When was the last time your confidence took a knock? PART 2

 When was the last time your confidence took a knock?

Is confidence actually fragile?
If confidence can be broken, how can I rebuild it?
Part 2
In the post this morning, I mentioned that I too have been struggling with my own confidence which is perhaps why I start to see that in some of students now. As I said, if you spot it, you have it.
I think my confidence definitely took a knock...Multiple knocks in May. Looking back, I am reminded of the words/Statements I was making.
For example, this position I would never throw even a year ago. I can't believe I didn't win this. This is the type of position I tell my students is like a free win. Or things like, I felt that no matter how much effort and energy I put in, It isn't enough. Or I gave my all but its so ..... frustrating because it feels like its not enough.
You see I was playing two tournaments during May. The Zonals and the Asian Continental (AC).
And these were the words I was using during and after the tournament. It wasn't a great tournament. And the way I felt was that I played better in some aspects of my game but other aspects just became way worse than before. For example, there were games where even on a bad day, I would win without issue. (my friends would say typical Zhuo Ren game). And then for some reason, this tournament the typical Zhuo Ren just didn't appear. I felt I lost that ability that I was known for. One of my closest friends messaged me after one such game and said How did you not win that? Is something wrong with you? You sick or something?
It was very frustrating. But I understand intellectually that I have been here before. Bad tournaments are part of chess. And I have had my fair share of them. Its just that I had two bad tournaments back to back and it was after I put in three weeks of ten plus hour days working on chess. Hence, the words I gave alot of effort, but felt its not enough.
However, understanding something intellectually isn't the same as knowing/feeling it. And even though I understand that this result doesn't define me. And it doesn't mean that I am weak or that I suck or that I am not useless, but sometimes it doesn't matter if you understand that. Because you feel that way.
I have had a month to deal with these feelings. But to be honest, I have been more distracted and I haven't taken time to really process it. I think writing this post is the first step towards processing it.
That's one of the reasons I am writing this. To help myself process it. The other reason is for my students dealing with this themselves. Its to show them that this is normal.
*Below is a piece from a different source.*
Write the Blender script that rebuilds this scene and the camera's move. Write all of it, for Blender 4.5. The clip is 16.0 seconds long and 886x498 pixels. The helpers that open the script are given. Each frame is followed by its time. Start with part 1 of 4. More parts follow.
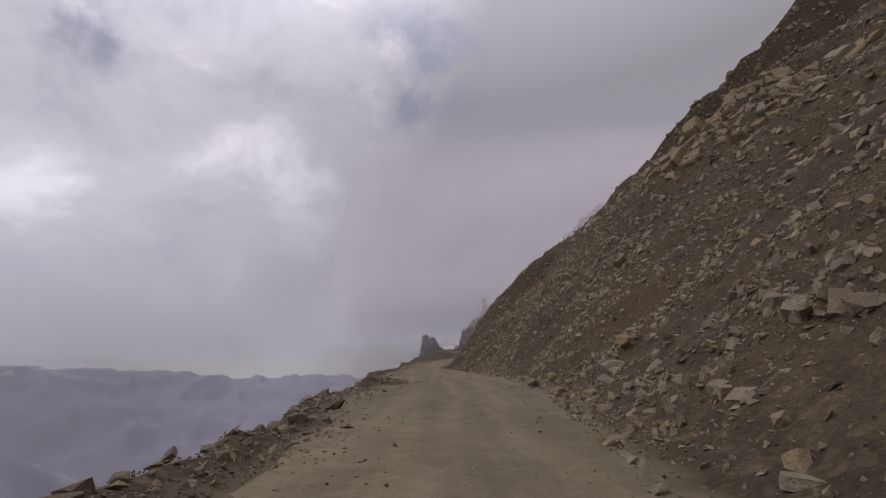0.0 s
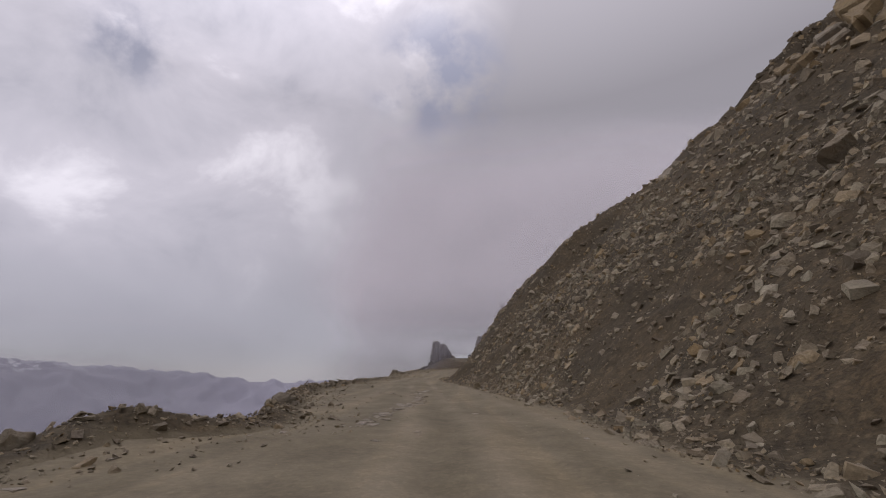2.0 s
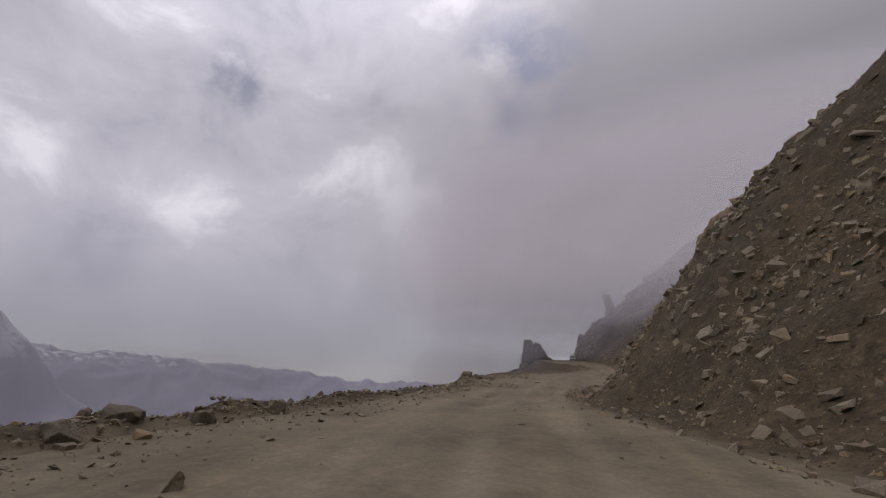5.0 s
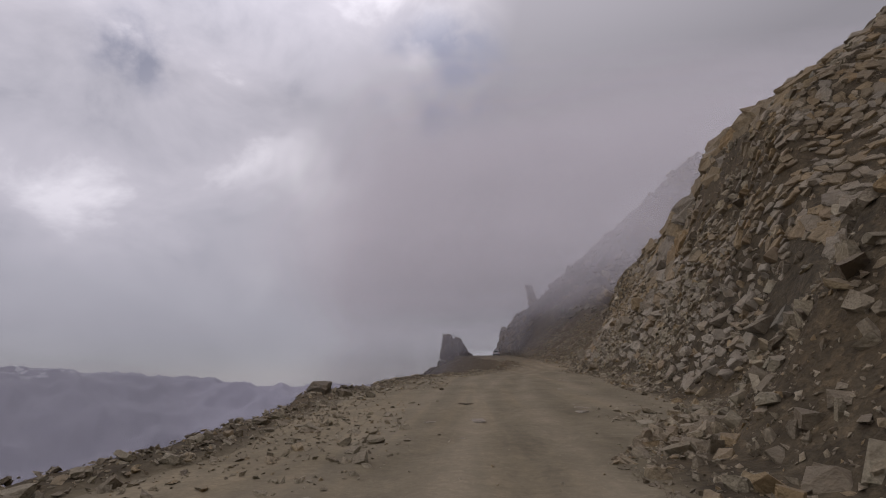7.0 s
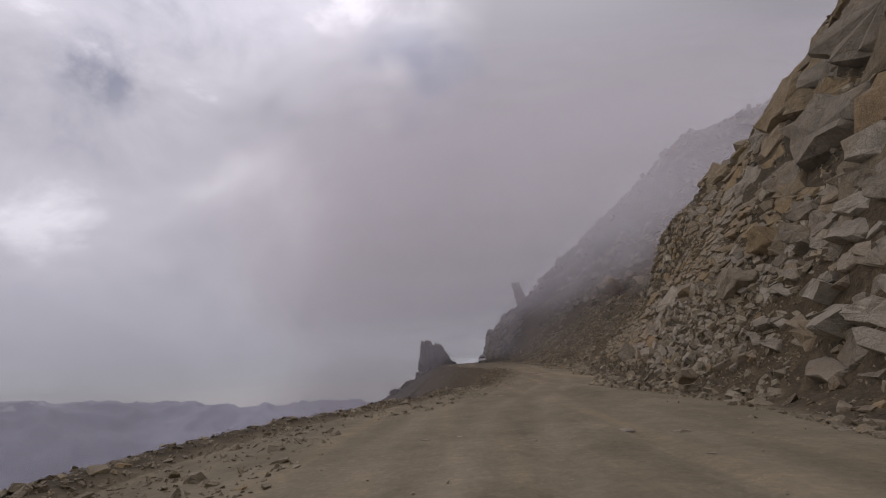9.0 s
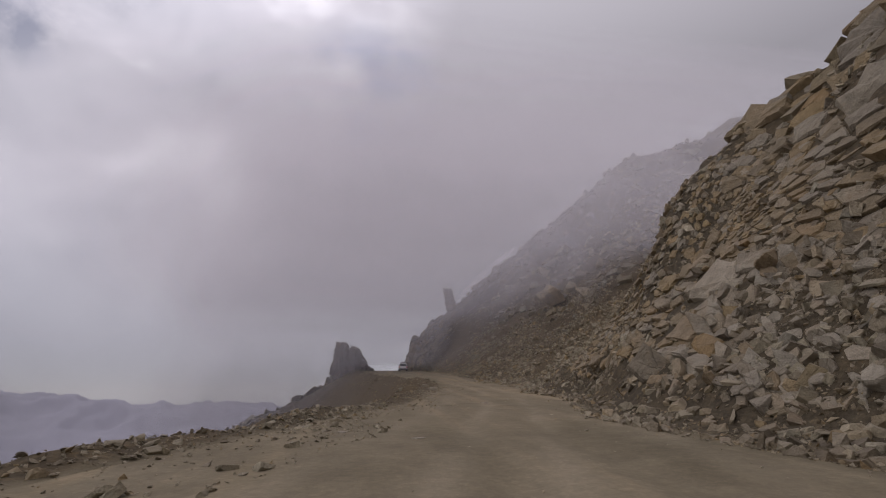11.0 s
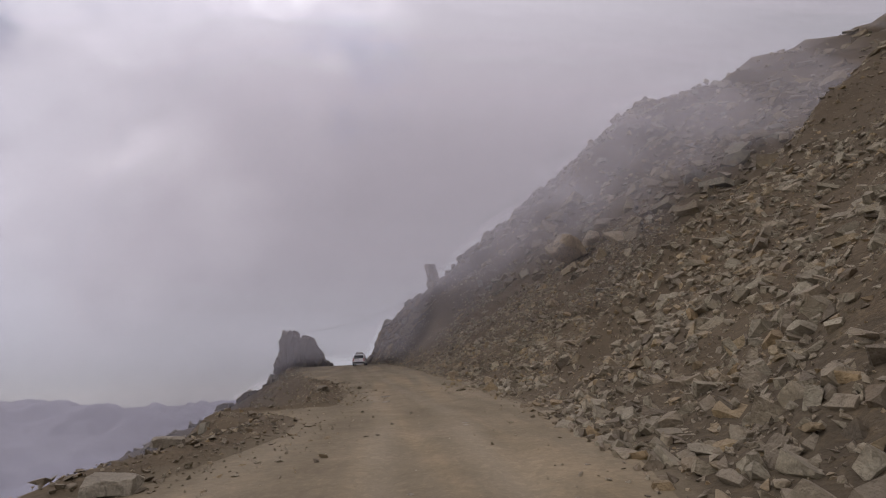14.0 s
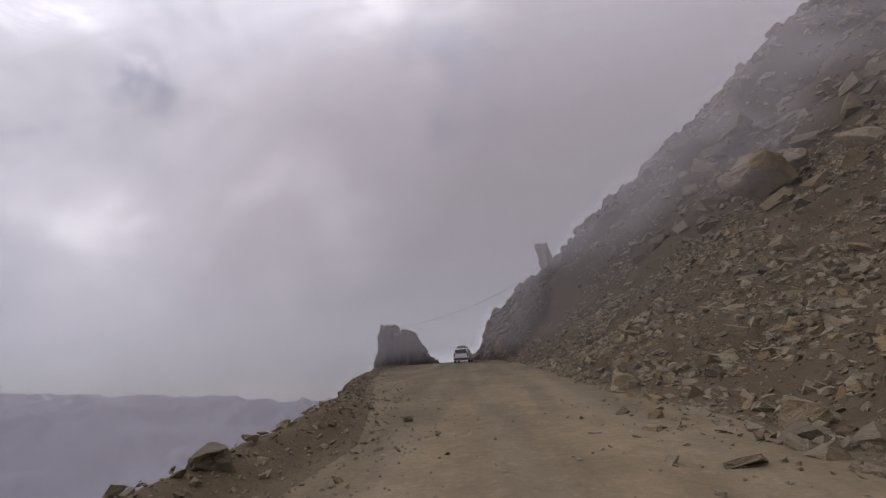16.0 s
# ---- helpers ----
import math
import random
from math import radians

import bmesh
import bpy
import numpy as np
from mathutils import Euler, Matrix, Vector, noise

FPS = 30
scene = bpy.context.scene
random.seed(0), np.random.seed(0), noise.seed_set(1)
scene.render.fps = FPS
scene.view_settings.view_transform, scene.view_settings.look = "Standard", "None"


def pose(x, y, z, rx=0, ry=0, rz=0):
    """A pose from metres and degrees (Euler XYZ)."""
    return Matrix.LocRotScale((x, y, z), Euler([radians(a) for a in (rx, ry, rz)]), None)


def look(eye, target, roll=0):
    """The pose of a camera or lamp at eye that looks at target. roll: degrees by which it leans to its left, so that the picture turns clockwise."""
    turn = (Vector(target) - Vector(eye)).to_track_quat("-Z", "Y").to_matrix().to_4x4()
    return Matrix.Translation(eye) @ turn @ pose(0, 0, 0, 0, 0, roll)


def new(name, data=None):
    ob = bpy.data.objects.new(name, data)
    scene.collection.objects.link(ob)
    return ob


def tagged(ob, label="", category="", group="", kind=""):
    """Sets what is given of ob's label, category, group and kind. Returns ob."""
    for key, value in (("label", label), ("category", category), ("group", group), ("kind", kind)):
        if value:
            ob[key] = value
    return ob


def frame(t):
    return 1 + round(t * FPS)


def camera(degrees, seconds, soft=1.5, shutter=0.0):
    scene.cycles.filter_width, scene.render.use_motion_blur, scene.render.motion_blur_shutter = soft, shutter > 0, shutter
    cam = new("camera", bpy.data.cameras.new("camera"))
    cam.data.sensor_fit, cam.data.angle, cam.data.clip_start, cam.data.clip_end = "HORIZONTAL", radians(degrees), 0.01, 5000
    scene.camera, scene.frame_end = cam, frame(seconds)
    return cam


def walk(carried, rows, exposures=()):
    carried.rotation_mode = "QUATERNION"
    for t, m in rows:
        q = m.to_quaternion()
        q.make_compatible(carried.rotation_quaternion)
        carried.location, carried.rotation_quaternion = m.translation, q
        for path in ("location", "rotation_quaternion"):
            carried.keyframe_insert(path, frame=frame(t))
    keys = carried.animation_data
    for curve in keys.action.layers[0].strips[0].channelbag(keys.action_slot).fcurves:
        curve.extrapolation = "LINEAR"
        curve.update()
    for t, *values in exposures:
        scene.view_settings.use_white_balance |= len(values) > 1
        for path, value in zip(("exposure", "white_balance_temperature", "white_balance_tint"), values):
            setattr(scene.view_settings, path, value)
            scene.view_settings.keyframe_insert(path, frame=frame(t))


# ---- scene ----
cam = camera(92.4, 16.0, 1.1)
PATH = [
    (0, (-0.066, 0.016, 1.416), (-0.046, 1.951, 1.922), -2.1),
    (0.5, (0.284, 5.542, 1.349), (0.292, 7.472, 1.872), -2.3),
    (1, (0.533, 10.768, 1.193), (0.516, 12.699, 1.714), 0.1),
    (1.5, (1.021, 16.086, 1.27), (0.987, 18.019, 1.783), -0.1),
    (2, (1.376, 20.866, 1.142), (1.311, 22.787, 1.694), -0.0),
    (2.5, (1.333, 26.065, 1.305), (1.21, 27.979, 1.871), 1.6),
    (3, (1.161, 30.898, 1.314), (0.921, 32.821, 1.811), 1.1),
    (3.5, (0.622, 35.604, 1.222), (0.276, 37.511, 1.715), 0.6),
    (4, (0.073, 40.35, 1.168), (-0.4, 42.214, 1.719), 3.6),
    (4.2, (-0.231, 42.103, 1.045), (-0.732, 43.961, 1.592), 3.8),
    (6.3, (-1.843, 58.553, 1.435), (-2.141, 60.442, 2.019), -3.7),
    (6.5, (-1.891, 60.823, 1.488), (-2.138, 62.723, 2.062), -2.8),
    (7, (-1.861, 66.081, 1.56), (-1.955, 68.0, 2.117), -0.9),
    (7.5, (-1.568, 70.9, 1.688), (-1.558, 72.814, 2.268), 0.2),
    (8, (-0.995, 75.238, 1.651), (-0.969, 77.13, 2.297), -3.4),
    (8.5, (-0.671, 79.416, 2.049), (-0.688, 81.328, 2.635), -3.6),
    (9, (-0.316, 83.593, 2.135), (-0.329, 85.503, 2.728), -4.1),
    (9.2, (-0.319, 85.245, 2.116), (-0.297, 87.156, 2.704), -3.6),
    (11.3, (1.43, 96.952, 2.285), (1.768, 98.817, 2.925), -1.2),
    (11.5, (1.975, 98.816, 2.317), (2.342, 100.67, 2.973), -1.4),
    (12, (3.198, 102.978, 2.579), (3.607, 104.829, 3.217), 0.5),
    (12.5, (4.396, 106.854, 2.766), (4.819, 108.715, 3.364), 1.0),
    (13, (5.588, 110.566, 3.069), (6.004, 112.418, 3.697), -2.3),
    (13.5, (6.612, 114.495, 3.12), (7.012, 116.372, 3.683), -2.0),
    (14, (7.554, 118.199, 3.188), (7.883, 120.084, 3.768), -3.0),
    (14.5, (8.216, 121.882, 3.295), (8.416, 123.77, 3.923), -1.9),
    (15, (8.65, 125.398, 3.462), (8.758, 127.311, 4.038), -3.7),
    (15.5, (8.767, 128.72, 3.544), (8.741, 130.631, 4.133), -2.9),
    (16, (8.732, 131.764, 3.674), (8.56, 133.667, 4.263), -3.7),
]
walk(cam, [(t, look(eye, target, roll)) for t, eye, target, roll in PATH],
     [(0, 0.02, 6350, 13), (3, 0.12, 6350, 13), (4, -0.04, 6350, 12.5), (6.5, -0.13, 6350, 12.5), (7.5, -0.02, 6350, 12.5), (9, -0.05, 6350, 12.5), (12, 0.21, 6350, 12.5), (13.5, 0.37, 6350, 12.5), (15.5, 0.37, 6350, 12.5), (16, 0.24, 6350, 12.5)])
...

It happens to everyone. And Hopefully I can write some things to help them cope with it better.
So lessons from this so far:
1. I need to acknowledge what is the thing that makes me feel like this.
in my case, I perform not to my expectation. I struggled in aspects that I normally am good at. Also, I feel that its too hard to maintain this level of strength, especially as I get older.
2. I need to try and reframe my thoughts regarding the matter.
Even if I don't believe it fully. Reframing it helps me to deal with it more positively
For example, at least now I know what things I need to work on. And Understanding that results are none of my business. I cannot control it. All I can do is put in the work. And I can think to myself that ok this feeling will eventually dissipate. And when it does, I can start working on my shortcomings again. And improve from there.
3. Try and be objective/delusional (might be both)
Did I really play that bad? Or did my opponents play really well? For example, the game that caused my friend to ask me are you sick or something. My opponent found 3 only moves to defend that position. And he had only 10 minutes to defend that game for 30+ moves. And all his moves were accurate. And In the whole game, I played 2 only moves to get big advantage. But I missed one move to win. So one missed chance in the whole game. And game ended in a draw. So analysing the game and being objective about it helps. Still sometimes feelings > intellectual. But knowing this helps to lessen the pain.
If I were to summarise the lesson in one sentence, it would be this:
the results that happen to you, good or bad, once past doesn't matter because you can't control it directly. What matters is how you use it to help you.
Easier said than done. But knowing that the results is something you can't directly control can help me protect my confidence.
This is my experience of dealing with confidence being broken. And I have went through it before and I will definitely go through it again. The best way I know is to try and use it as fuel. Sometimes I do it faster, sometimes slower. Its been one month. Hopefully this will be the start of the come back and rebuilding.